Over the past week I have been thinking a lot about the word authenticity and what I believe it means in regards to being true to the self. I have been thinking a lot about this in response to a blog I read, written by a woman I very much admire as a mother, a woman and a seeker of truth. 

This woman has been through things I cannot even bear to think about, and yet in the face of this she chooses to walk in love and gentleness - seeking to respond to the situations she is in, her children, life and people she encounters along her way with love and acceptance. She chooses to blog about her journey and the journey she and her children make each day. Yes, her lifestyle is alternative as she seeks truth for herself and strives towards living authentically, but this makes reading her blog all the more interesting. I am challenged and inspired each time I read her writings and come away with many things to ponder and meditate on in regards to my own life and how I live it. I have met this woman before, albeit briefly, and I found her to be very much as I read her - gentle, full of love and giving.

Each day she works towards being her authentic self and allows her children to live authentically as possible as well. She allows them to choose their own clothes, what they learn about, hairstyles, what they eat, when and how much. She doesn't enforce her own agendas on her children and I know that she has been challenged more than once to remain silent and let them choose for themselves how they wish to present themselves to the world. I find it all wonderfully facinating to watch the process play out. 

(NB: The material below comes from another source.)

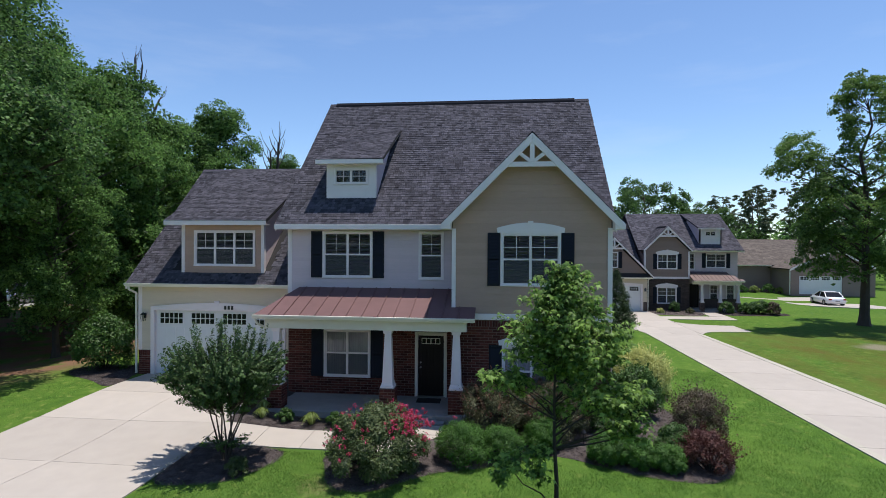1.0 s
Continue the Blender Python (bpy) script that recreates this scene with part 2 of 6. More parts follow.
def ground_mat():
    m = mat("lawn", (0.106, 0.196, 0.030), 0.95, 0.0, 22, 1.0, 60, tone2=(0.042, 0.098, 0.017), spec=0.04)
    nt = m.node_tree
    p = nt.nodes["Principled BSDF"]
    src = p.inputs["Base Color"].links[0].from_socket
    g = nt.nodes.new("ShaderNodeNewGeometry")
    sep = nt.nodes.new("ShaderNodeSeparateXYZ")
    nt.links.new(g.outputs["Position"], sep.inputs[0])
    n = nt.nodes.new("ShaderNodeTexNoise")
    n.inputs["Scale"].default_value, n.inputs["Detail"].default_value = 0.22, 5
    nt.links.new(g.outputs["Position"], n.inputs["Vector"])
    # dry, thin turf in drifts
    dry = nt.nodes.new("ShaderNodeMapRange")
    dry.inputs["From Min"].default_value, dry.inputs["From Max"].default_value = 0.43, 0.62
    dry.inputs["To Max"].default_value = 0.5
    nt.links.new(n.outputs[0], dry.inputs["Value"])
    mx = nt.nodes.new("ShaderNodeMix")
    mx.data_type = "RGBA"
    mx.inputs["B"].default_value = (0.112, 0.186, 0.033, 1)
    nt.links.new(dry.outputs[0], mx.inputs["Factor"])
    nt.links.new(src, mx.inputs["A"])
    # straw-coloured specks
    n7 = nt.nodes.new("ShaderNodeTexNoise")
    n7.inputs["Scale"].default_value, n7.inputs["Detail"].default_value = 4.0, 8
    nt.links.new(g.outputs["Position"], n7.inputs["Vector"])
    sp7 = nt.nodes.new("ShaderNodeMapRange")
    sp7.inputs["From Min"].default_value, sp7.inputs["From Max"].default_value = 0.56, 0.70
    sp7.inputs["To Max"].default_value = 0.6
    nt.links.new(n7.outputs[0], sp7.inputs["Value"])
    mx7 = nt.nodes.new("ShaderNodeMix")
    mx7.data_type = "RGBA"
    mx7.inputs["B"].default_value = (0.20, 0.25, 0.062, 1)
    nt.links.new(sp7.outputs[0], mx7.inputs["Factor"])
    nt.links.new(mx.outputs["Result"], mx7.inputs["A"])
    mx = mx7
    # browner turf beyond the long drive
    rx = nt.nodes.new("ShaderNodeMapRange")
    rx.inputs["From Min"].default_value, rx.inputs["From Max"].default_value = 12.0, 15.0
    rx.inputs["To Max"].default_value = 1.0
    nt.links.new(sep.outputs[0], rx.inputs["Value"])
    ry = nt.nodes.new("ShaderNodeMapRange")
    ry.inputs["From Min"].default_value, ry.inputs["From Max"].default_value = 41.0, 33.0
    nt.links.new(sep.outputs[1], ry.inputs["Value"])
    rm_ = nt.nodes.new("ShaderNodeMath")
    rm_.operation = "MULTIPLY"
    nt.links.new(rx.outputs[0], rm_.inputs[0])
    nt.links.new(ry.outputs[0], rm_.inputs[1])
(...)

But, when you reveal some of your life online and have a blog where you write about the process of becoming authentic, living authentic and your lifestyle choices, it inevitably attracts the readers who watch your every move and pounce on anything they deem as contrary to your own philosphies. I cringe in horror as I read comments that reveal judgemental attitudes, criticism and this seeminly insane desire to catch her up when she stumbles. As time has gone on, she has blogged less and less and I wonder if it's due to the fact that each time she does, even though it may be a lovely piece about their latest travels and discoveries, there will be more than one someone who will criticise her for something. More often than not these comments will be insanely petty.

The latest two that saddened me came in the form of criticising her for shaving her legs. The reader deemed that this was not "authentic". The other was a criticism of her referring to herself and her girls as Gypsies

No. Really?

So what if she chooses to shave her legs!? In my mind she IS being authentic to her real self for doing so! Maybe she likes the feel of shaved legs? Maybe she likes the look of her legs when they are shaved? Whatever the case, she shaves them. This is her choice. If she didn't do so because she thought that hairy legs were the trademark of a hippy gypsy and she should do so because this is what everyone expected of a hippy, regardless of how she truly felt about it, then she would not be authentic to her real self. Instead of bowing to this seemingly relentless pressure, she listens to her inner self. She knows what she likes and doesn't like and responds accordingly. She knows her children intimately and fosters their growth and development in a loving, gentle, non-judgemental way. Who on earth are we the reader for criticising her whatever choices she makes? She makes them after careful reflection and thought. Why should she have to live up to readers expectations?

And why should she have to explain to her readers why she took an overseas trip and left her children in the care of others? None of our business! Yet there are readers who seem to believe it's their right to know why. 

Sometimes we as readers seem to think it's our right to appoint ourselves Judge, Jury and Executioner. Trial by Readership....and it's ugly.

So, after pondering these things I have come to the conclusion that being authentic does not have a specific look on the outside. A well groomed woman with immaculate hair, makeup and fashionable attire may be being JUST as authentic to herself as the woman who just lets her hair grow and hang in a messy ponytail, wearing no makeup and wears loose flowing shirts and jeans with bare feet. It's all a case of responding to your own inner values, not anyone elses. That's what being authentic is. 

I really hope she keeps blogging. I have learned so much from her. I hope she doesn't bow to the pressure of her readership forcing her into their ideal of authentic living. 


1 comment:

  1. For shaving her legs, seriously?! Oh my god. That's just silly. Also, I can't think of one parent who wouldn't jump at the chance to have a holiday without their kids, be that international or otherwise. Oh, if only!